- [WHAT IS REQUIRED]
Transcribe the data in full and exactly, omitting any pictures.

- [PROVIDED DATA]
>> Start

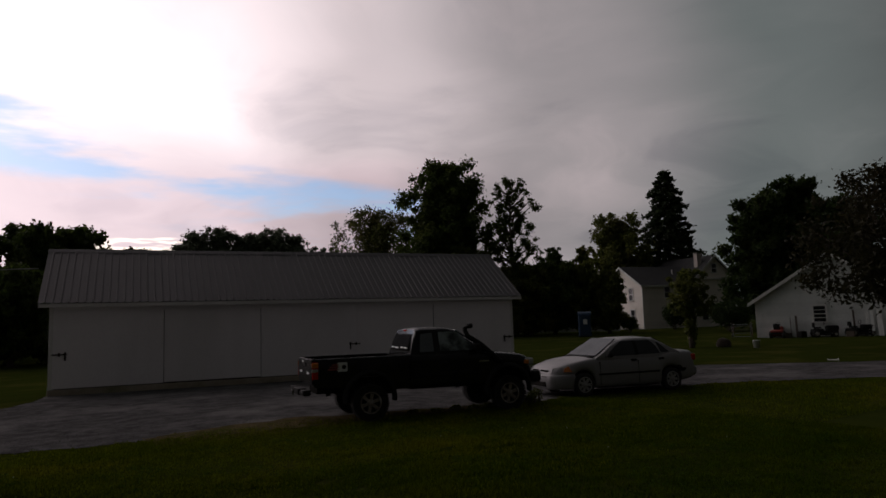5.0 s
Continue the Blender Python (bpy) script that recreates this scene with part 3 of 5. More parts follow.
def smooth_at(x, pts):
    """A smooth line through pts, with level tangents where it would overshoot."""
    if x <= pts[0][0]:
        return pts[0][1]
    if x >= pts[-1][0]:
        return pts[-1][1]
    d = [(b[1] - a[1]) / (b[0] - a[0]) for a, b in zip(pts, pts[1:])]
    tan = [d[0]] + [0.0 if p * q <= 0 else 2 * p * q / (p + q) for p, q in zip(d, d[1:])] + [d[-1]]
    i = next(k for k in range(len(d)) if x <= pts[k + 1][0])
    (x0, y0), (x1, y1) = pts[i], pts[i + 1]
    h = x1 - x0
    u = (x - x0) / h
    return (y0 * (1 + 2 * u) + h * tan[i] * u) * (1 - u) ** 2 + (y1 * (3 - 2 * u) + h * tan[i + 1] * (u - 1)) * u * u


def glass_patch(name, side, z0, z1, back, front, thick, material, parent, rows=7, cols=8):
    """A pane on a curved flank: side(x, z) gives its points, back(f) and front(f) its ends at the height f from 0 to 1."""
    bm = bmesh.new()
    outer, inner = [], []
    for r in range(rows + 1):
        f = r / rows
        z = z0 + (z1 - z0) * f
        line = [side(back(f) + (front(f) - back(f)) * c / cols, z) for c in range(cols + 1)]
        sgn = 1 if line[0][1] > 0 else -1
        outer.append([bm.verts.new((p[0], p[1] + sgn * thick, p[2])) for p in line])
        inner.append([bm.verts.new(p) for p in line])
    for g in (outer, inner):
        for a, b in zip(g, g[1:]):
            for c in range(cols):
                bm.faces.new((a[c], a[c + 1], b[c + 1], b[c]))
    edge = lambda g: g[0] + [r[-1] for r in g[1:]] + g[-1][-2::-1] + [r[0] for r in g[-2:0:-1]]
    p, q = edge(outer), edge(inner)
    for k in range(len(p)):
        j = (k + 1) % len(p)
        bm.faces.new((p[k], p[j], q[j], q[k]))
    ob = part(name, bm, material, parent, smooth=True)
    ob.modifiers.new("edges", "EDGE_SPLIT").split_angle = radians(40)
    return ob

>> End

- [REPLY TO THE EXERCISE]
5.0 s
Continue the Blender Python (bpy) script that recreates this scene with part 3 of 5. More parts follow.
def smooth_at(x, pts):
    """A smooth line through pts, with level tangents where it would overshoot."""
    if x <= pts[0][0]:
        return pts[0][1]
    if x >= pts[-1][0]:
        return pts[-1][1]
    d = [(b[1] - a[1]) / (b[0] - a[0]) for a, b in zip(pts, pts[1:])]
    tan = [d[0]] + [0.0 if p * q <= 0 else 2 * p * q / (p + q) for p, q in zip(d, d[1:])] + [d[-1]]
    i = next(k for k in range(len(d)) if x <= pts[k + 1][0])
    (x0, y0), (x1, y1) = pts[i], pts[i + 1]
    h = x1 - x0
    u = (x - x0) / h
    return (y0 * (1 + 2 * u) + h * tan[i] * u) * (1 - u) ** 2 + (y1 * (3 - 2 * u) + h * tan[i + 1] * (u - 1)) * u * u


def glass_patch(name, side, z0, z1, back, front, thick, material, parent, rows=7, cols=8):
    """A pane on a curved flank: side(x, z) gives its points, back(f) and front(f) its ends at the height f from 0 to 1."""
    bm = bmesh.new()
    outer, inner = [], []
    for r in range(rows + 1):
        f = r / rows
        z = z0 + (z1 - z0) * f
        line = [side(back(f) + (front(f) - back(f)) * c / cols, z) for c in range(cols + 1)]
        sgn = 1 if line[0][1] > 0 else -1
        outer.append([bm.verts.new((p[0], p[1] + sgn * thick, p[2])) for p in line])
        inner.append([bm.verts.new(p) for p in line])
    for g in (outer, inner):
        for a, b in zip(g, g[1:]):
            for c in range(cols):
                bm.faces.new((a[c], a[c + 1], b[c + 1], b[c]))
    edge = lambda g: g[0] + [r[-1] for r in g[1:]] + g[-1][-2::-1] + [r[0] for r in g[-2:0:-1]]
    p, q = edge(outer), edge(inner)
    for k in range(len(p)):
        j = (k + 1) % len(p)
        bm.faces.new((p[k], p[j], q[j], q[k]))
    ob = part(name, bm, material, parent, smooth=True)
    ob.modifiers.new("edges", "EDGE_SPLIT").split_angle = radians(40)
    return ob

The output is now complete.